■ **Short problem**
Take the line that contains "4. More parts follow." and each line after it in the material below, and transcribe them exactly, stopping at the end.

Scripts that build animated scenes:
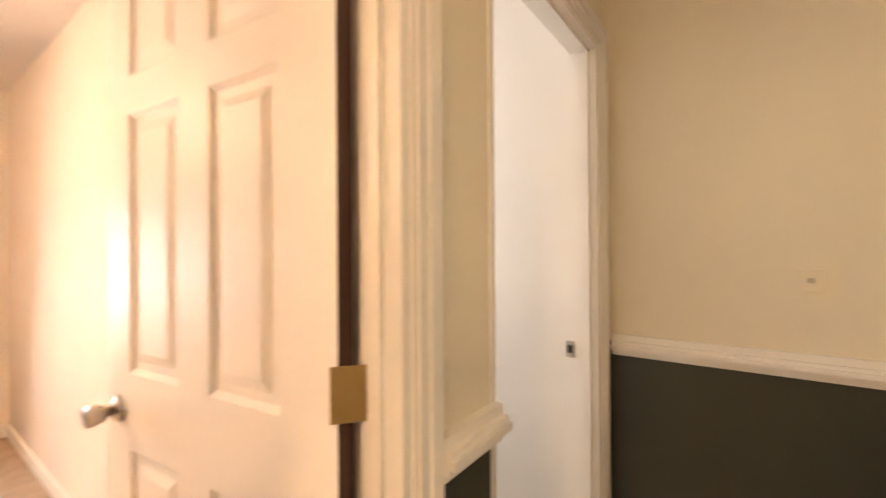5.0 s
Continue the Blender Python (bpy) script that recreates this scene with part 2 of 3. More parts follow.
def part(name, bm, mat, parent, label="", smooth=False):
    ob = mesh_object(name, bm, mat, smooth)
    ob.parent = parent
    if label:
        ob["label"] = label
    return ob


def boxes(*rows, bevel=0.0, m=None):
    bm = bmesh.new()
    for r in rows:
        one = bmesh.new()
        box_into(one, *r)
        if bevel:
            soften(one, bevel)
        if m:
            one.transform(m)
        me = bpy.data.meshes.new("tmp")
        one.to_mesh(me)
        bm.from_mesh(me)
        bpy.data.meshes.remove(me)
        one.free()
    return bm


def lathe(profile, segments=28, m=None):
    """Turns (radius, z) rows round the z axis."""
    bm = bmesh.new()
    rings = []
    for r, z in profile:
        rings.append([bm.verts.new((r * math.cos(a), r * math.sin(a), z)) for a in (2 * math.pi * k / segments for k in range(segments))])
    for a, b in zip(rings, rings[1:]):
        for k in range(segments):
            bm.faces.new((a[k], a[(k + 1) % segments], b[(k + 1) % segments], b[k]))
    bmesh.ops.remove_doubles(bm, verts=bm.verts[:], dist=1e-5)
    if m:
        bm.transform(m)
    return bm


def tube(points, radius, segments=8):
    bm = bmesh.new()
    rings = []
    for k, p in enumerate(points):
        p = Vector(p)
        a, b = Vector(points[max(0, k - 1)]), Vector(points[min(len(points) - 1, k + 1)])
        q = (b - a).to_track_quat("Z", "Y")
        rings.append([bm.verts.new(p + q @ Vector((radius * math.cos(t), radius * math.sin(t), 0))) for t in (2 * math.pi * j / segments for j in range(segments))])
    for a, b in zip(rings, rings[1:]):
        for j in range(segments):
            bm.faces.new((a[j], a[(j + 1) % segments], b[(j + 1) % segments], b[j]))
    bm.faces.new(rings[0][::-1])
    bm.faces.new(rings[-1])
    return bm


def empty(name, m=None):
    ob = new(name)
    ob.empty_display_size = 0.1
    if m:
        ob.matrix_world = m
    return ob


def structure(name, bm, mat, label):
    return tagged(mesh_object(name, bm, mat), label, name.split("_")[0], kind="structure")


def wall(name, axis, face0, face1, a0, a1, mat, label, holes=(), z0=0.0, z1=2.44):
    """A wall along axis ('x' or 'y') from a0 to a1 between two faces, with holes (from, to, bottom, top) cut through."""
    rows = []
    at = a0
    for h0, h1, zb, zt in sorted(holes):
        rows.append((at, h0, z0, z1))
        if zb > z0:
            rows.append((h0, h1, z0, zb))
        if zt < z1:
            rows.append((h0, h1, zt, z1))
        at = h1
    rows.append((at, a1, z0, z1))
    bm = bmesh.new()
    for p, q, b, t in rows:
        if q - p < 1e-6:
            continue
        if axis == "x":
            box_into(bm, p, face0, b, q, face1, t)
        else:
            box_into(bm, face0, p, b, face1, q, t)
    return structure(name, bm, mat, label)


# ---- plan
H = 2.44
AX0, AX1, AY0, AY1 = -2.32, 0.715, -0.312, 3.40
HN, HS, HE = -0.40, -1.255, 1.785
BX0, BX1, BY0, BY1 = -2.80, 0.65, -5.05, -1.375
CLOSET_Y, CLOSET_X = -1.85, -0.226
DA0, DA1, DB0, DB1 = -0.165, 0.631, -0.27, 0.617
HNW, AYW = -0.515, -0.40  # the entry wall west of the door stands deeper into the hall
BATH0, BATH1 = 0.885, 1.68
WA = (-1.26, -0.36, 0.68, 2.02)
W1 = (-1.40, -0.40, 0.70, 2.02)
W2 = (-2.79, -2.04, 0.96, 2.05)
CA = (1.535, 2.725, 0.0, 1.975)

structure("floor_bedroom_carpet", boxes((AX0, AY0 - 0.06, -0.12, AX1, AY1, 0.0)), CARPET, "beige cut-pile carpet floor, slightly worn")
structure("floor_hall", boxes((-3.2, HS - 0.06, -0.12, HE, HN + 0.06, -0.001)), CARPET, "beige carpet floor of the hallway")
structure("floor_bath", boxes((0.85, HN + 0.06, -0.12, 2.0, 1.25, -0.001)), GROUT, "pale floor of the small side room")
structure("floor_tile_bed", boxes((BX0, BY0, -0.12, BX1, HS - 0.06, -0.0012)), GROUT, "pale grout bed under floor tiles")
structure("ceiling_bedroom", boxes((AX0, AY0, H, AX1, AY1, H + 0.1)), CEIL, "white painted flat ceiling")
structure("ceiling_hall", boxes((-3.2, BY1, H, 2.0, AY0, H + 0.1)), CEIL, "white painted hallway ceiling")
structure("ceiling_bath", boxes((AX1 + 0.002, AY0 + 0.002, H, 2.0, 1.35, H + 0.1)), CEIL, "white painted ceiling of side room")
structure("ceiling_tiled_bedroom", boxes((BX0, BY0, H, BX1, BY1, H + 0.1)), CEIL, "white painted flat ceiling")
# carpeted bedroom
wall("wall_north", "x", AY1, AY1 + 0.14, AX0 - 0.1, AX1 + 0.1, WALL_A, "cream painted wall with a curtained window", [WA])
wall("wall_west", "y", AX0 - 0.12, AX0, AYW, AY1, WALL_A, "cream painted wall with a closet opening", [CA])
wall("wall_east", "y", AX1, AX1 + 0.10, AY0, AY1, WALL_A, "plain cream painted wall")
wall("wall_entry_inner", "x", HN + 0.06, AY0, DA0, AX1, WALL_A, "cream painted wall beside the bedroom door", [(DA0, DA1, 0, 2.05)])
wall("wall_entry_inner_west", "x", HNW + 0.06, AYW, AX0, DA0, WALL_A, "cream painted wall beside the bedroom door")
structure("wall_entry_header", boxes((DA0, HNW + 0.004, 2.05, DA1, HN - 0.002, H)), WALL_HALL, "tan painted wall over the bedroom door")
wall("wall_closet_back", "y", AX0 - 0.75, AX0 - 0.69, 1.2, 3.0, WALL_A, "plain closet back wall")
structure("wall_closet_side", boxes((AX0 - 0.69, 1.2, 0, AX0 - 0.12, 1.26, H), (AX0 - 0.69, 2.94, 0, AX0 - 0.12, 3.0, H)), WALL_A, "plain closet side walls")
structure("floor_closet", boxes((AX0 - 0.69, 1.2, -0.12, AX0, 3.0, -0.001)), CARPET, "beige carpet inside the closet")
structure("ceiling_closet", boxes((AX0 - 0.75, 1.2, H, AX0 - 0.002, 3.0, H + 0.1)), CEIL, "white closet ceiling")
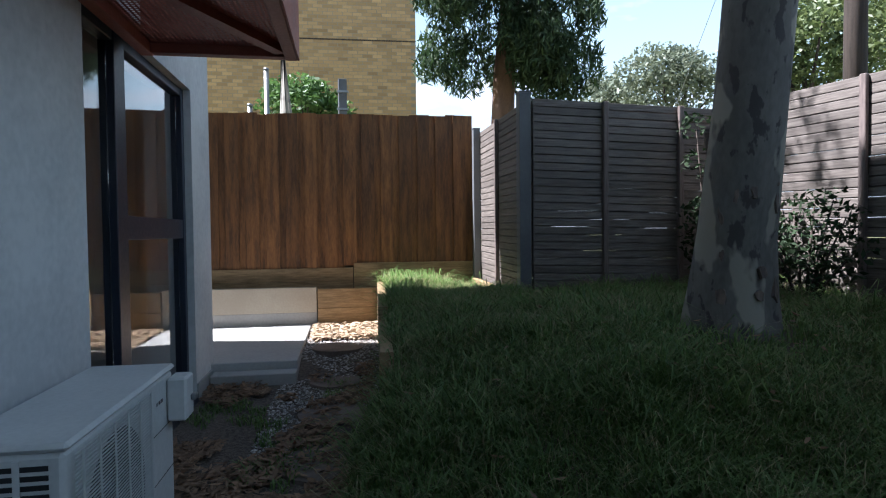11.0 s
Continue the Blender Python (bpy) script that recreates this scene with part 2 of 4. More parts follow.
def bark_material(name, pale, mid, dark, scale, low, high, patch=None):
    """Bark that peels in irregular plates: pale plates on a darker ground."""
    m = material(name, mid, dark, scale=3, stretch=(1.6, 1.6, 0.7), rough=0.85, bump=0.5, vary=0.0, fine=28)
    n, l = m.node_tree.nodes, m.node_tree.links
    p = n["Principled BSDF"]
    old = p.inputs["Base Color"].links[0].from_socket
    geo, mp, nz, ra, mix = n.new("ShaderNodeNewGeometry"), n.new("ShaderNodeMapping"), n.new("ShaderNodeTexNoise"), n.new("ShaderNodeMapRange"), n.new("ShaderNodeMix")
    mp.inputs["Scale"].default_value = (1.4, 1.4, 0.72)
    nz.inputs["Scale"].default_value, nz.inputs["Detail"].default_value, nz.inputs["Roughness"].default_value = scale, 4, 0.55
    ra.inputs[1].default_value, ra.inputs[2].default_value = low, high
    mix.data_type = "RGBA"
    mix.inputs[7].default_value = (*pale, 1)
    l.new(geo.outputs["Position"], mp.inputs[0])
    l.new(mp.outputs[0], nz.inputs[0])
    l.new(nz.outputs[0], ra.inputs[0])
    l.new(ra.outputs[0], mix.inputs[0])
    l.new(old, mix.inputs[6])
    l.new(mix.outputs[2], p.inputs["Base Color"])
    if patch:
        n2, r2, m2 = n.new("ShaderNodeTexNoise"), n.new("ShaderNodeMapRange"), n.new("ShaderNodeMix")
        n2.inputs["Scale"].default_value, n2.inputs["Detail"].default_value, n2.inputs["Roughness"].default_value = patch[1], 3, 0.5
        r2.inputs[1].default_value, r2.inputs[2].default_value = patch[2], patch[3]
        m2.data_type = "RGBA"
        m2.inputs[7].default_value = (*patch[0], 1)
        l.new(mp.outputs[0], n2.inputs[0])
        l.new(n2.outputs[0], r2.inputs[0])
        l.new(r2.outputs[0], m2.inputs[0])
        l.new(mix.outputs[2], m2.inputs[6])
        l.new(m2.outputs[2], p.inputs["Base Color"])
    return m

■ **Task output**
Continue the Blender Python (bpy) script that recreates this scene with part 2 of 4. More parts follow.
def bark_material(name, pale, mid, dark, scale, low, high, patch=None):
    """Bark that peels in irregular plates: pale plates on a darker ground."""
    m = material(name, mid, dark, scale=3, stretch=(1.6, 1.6, 0.7), rough=0.85, bump=0.5, vary=0.0, fine=28)
    n, l = m.node_tree.nodes, m.node_tree.links
    p = n["Principled BSDF"]
    old = p.inputs["Base Color"].links[0].from_socket
    geo, mp, nz, ra, mix = n.new("ShaderNodeNewGeometry"), n.new("ShaderNodeMapping"), n.new("ShaderNodeTexNoise"), n.new("ShaderNodeMapRange"), n.new("ShaderNodeMix")
    mp.inputs["Scale"].default_value = (1.4, 1.4, 0.72)
    nz.inputs["Scale"].default_value, nz.inputs["Detail"].default_value, nz.inputs["Roughness"].default_value = scale, 4, 0.55
    ra.inputs[1].default_value, ra.inputs[2].default_value = low, high
    mix.data_type = "RGBA"
    mix.inputs[7].default_value = (*pale, 1)
    l.new(geo.outputs["Position"], mp.inputs[0])
    l.new(mp.outputs[0], nz.inputs[0])
    l.new(nz.outputs[0], ra.inputs[0])
    l.new(ra.outputs[0], mix.inputs[0])
    l.new(old, mix.inputs[6])
    l.new(mix.outputs[2], p.inputs["Base Color"])
    if patch:
        n2, r2, m2 = n.new("ShaderNodeTexNoise"), n.new("ShaderNodeMapRange"), n.new("ShaderNodeMix")
        n2.inputs["Scale"].default_value, n2.inputs["Detail"].default_value, n2.inputs["Roughness"].default_value = patch[1], 3, 0.5
        r2.inputs[1].default_value, r2.inputs[2].default_value = patch[2], patch[3]
        m2.data_type = "RGBA"
        m2.inputs[7].default_value = (*patch[0], 1)
        l.new(mp.outputs[0], n2.inputs[0])
        l.new(n2.outputs[0], r2.inputs[0])
        l.new(r2.outputs[0], m2.inputs[0])
        l.new(mix.outputs[2], m2.inputs[6])
        l.new(m2.outputs[2], p.inputs["Base Color"])
    return m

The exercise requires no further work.